Work to complete – Your task is to transcribe the records exactly, skipping every image.
-- BEGIN Task input --
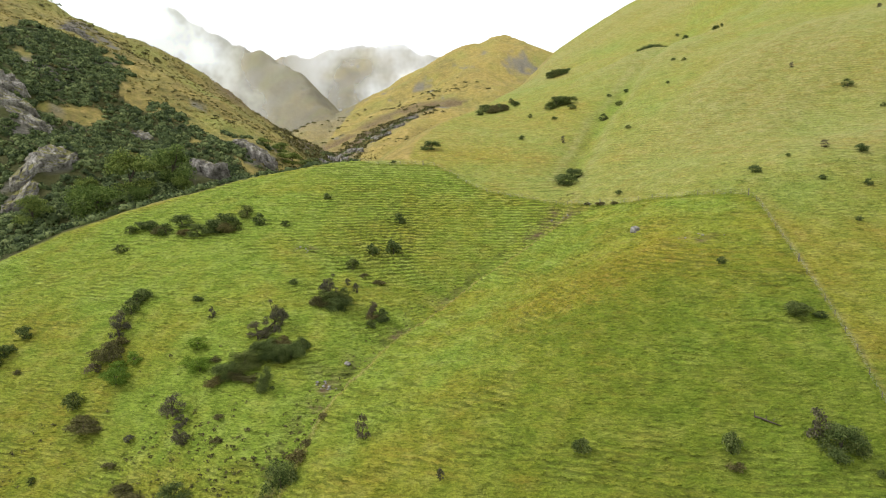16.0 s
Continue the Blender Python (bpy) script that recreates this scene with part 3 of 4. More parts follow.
def build_shrub(kind, seed, big, hero):
    rng = np.random.default_rng(seed)
    leaf, label, category = KINDS[kind]
    name = {"d": "shrub", "t": "small_tree", "b": "scrub_bush", "g": "green_bush", "y": "tussock_clump", "f": "gorge_tree", "n": "gorge_tree"}[kind]
    base = tagged(new(name), label, category, group={"d": "dark shrubs on the hillside", "t": "twiggy trees", "b": "brown scrub", "g": "green bushes", "y": "tussock clumps", "f": "trees in the gorge", "n": "trees in the gorge"}[kind])
    lobes = shrub_shape(rng, kind)
    if hero:
        lobes = [(x, y, z * (0.5 + 0.55 * rng.random()), r * rng.uniform(0.5, 1.0)) for x, y, z, r in lobes + shrub_shape(rng, kind)]
    count, size = (20000, 0.0105) if hero else (6500, 0.0175) if big else (1500, 0.037)
    if kind == "t":
        count = int(count * 0.5)
    top = (0.03 * rng.normal(), 0.03 * rng.normal(), 0.34)
    co, f = tube([(0, 0, -0.12), (0.01, 0, 0.1), (0.5 * top[0], 0.5 * top[1], 0.22), top], (0.045, 0.035, 0.026, 0.018))
    part("trunk", mesh_from("trunk", co, f, BARK, True), base)
    for x, y, z, r in lobes[2:8 if kind == "t" else 6]:
        co, f = tube([top, (0.5 * x + 0.02, 0.5 * y, 0.5 * (top[2] + z) + 0.03), (x, y, z), (x * 1.15, y * 1.15, z + 0.6 * r)], (0.017, 0.013, 0.009, 0.003), 5)
        part("limb", mesh_from("limb", co, f, BARK, True), base)
    co, f = leaf_cloud(rng, lobes, count, size)
    co[:, 2] = np.maximum(co[:, 2], -0.04)
    part("crown", mesh_from("crown", co, f, leaf), base)
    return base


def plant(rng, x, y, w, h, kind):
    if w > 6.5 and h < 0.75 * w and kind in "db":
        # a wide thicket is several bushes grown together
        count = int(min(6, round(w / 2.6)))
        for k in range(count):
            s = (k + 0.5) / count - 0.5 + 0.06 * rng.normal()
            size = w * rng.uniform(0.38, 0.58) * (1.1 - abs(s))
            plant(rng, x + s * w * 0.9, y + 0.16 * w * rng.normal() + 0.25 * w * s, size, max(0.62 * size, h * rng.uniform(0.55, 0.95)), kind if rng.random() < 0.88 else "b")
        return None
    h = max(h, 0.6 * w)
    big, hero = w > 3.6, -46 < x < -10 and 24 < y < 72 and w > 2.0
    variant = int(rng.integers(0, 2 if hero else 3))
    key = (kind, variant, big, hero)
    m = (Matrix.Translation((x, y, land_height(x, y) - 0.16 * h)) @ Matrix.Rotation(rng.random() * 6.28, 4, "Z")
         @ Matrix.Diagonal((w * 1.1, w * (0.95 + 0.25 * rng.random()), h * 1.2, 1)))
    if key not in MASTERS:
        MASTERS[key] = build_shrub(kind, 100 + 10 * variant + ord(kind) + (500 if big else 0), big, hero)
        MASTERS[key].matrix_basis = m
        return MASTERS[key]
    src = MASTERS[key]
    made = copy_thing(src, Matrix.Identity(4))
    made.matrix_basis = m
    return made


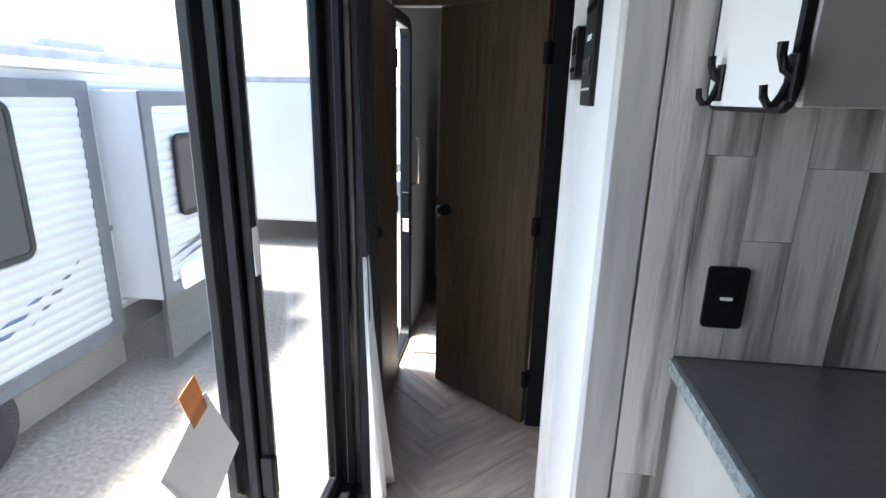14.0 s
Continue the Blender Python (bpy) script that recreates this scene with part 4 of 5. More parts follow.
-- END Task input --
Written solution –
16.0 s
Continue the Blender Python (bpy) script that recreates this scene with part 3 of 4. More parts follow.
def build_shrub(kind, seed, big, hero):
    rng = np.random.default_rng(seed)
    leaf, label, category = KINDS[kind]
    name = {"d": "shrub", "t": "small_tree", "b": "scrub_bush", "g": "green_bush", "y": "tussock_clump", "f": "gorge_tree", "n": "gorge_tree"}[kind]
    base = tagged(new(name), label, category, group={"d": "dark shrubs on the hillside", "t": "twiggy trees", "b": "brown scrub", "g": "green bushes", "y": "tussock clumps", "f": "trees in the gorge", "n": "trees in the gorge"}[kind])
    lobes = shrub_shape(rng, kind)
    if hero:
        lobes = [(x, y, z * (0.5 + 0.55 * rng.random()), r * rng.uniform(0.5, 1.0)) for x, y, z, r in lobes + shrub_shape(rng, kind)]
    count, size = (20000, 0.0105) if hero else (6500, 0.0175) if big else (1500, 0.037)
    if kind == "t":
        count = int(count * 0.5)
    top = (0.03 * rng.normal(), 0.03 * rng.normal(), 0.34)
    co, f = tube([(0, 0, -0.12), (0.01, 0, 0.1), (0.5 * top[0], 0.5 * top[1], 0.22), top], (0.045, 0.035, 0.026, 0.018))
    part("trunk", mesh_from("trunk", co, f, BARK, True), base)
    for x, y, z, r in lobes[2:8 if kind == "t" else 6]:
        co, f = tube([top, (0.5 * x + 0.02, 0.5 * y, 0.5 * (top[2] + z) + 0.03), (x, y, z), (x * 1.15, y * 1.15, z + 0.6 * r)], (0.017, 0.013, 0.009, 0.003), 5)
        part("limb", mesh_from("limb", co, f, BARK, True), base)
    co, f = leaf_cloud(rng, lobes, count, size)
    co[:, 2] = np.maximum(co[:, 2], -0.04)
    part("crown", mesh_from("crown", co, f, leaf), base)
    return base


def plant(rng, x, y, w, h, kind):
    if w > 6.5 and h < 0.75 * w and kind in "db":
        # a wide thicket is several bushes grown together
        count = int(min(6, round(w / 2.6)))
        for k in range(count):
            s = (k + 0.5) / count - 0.5 + 0.06 * rng.normal()
            size = w * rng.uniform(0.38, 0.58) * (1.1 - abs(s))
            plant(rng, x + s * w * 0.9, y + 0.16 * w * rng.normal() + 0.25 * w * s, size, max(0.62 * size, h * rng.uniform(0.55, 0.95)), kind if rng.random() < 0.88 else "b")
        return None
    h = max(h, 0.6 * w)
    big, hero = w > 3.6, -46 < x < -10 and 24 < y < 72 and w > 2.0
    variant = int(rng.integers(0, 2 if hero else 3))
    key = (kind, variant, big, hero)
    m = (Matrix.Translation((x, y, land_height(x, y) - 0.16 * h)) @ Matrix.Rotation(rng.random() * 6.28, 4, "Z")
         @ Matrix.Diagonal((w * 1.1, w * (0.95 + 0.25 * rng.random()), h * 1.2, 1)))
    if key not in MASTERS:
        MASTERS[key] = build_shrub(kind, 100 + 10 * variant + ord(kind) + (500 if big else 0), big, hero)
        MASTERS[key].matrix_basis = m
        return MASTERS[key]
    src = MASTERS[key]
    made = copy_thing(src, Matrix.Identity(4))
    made.matrix_basis = m
    return made


14.0 s
Continue the Blender Python (bpy) script that recreates this scene with part 4 of 5. More parts follow.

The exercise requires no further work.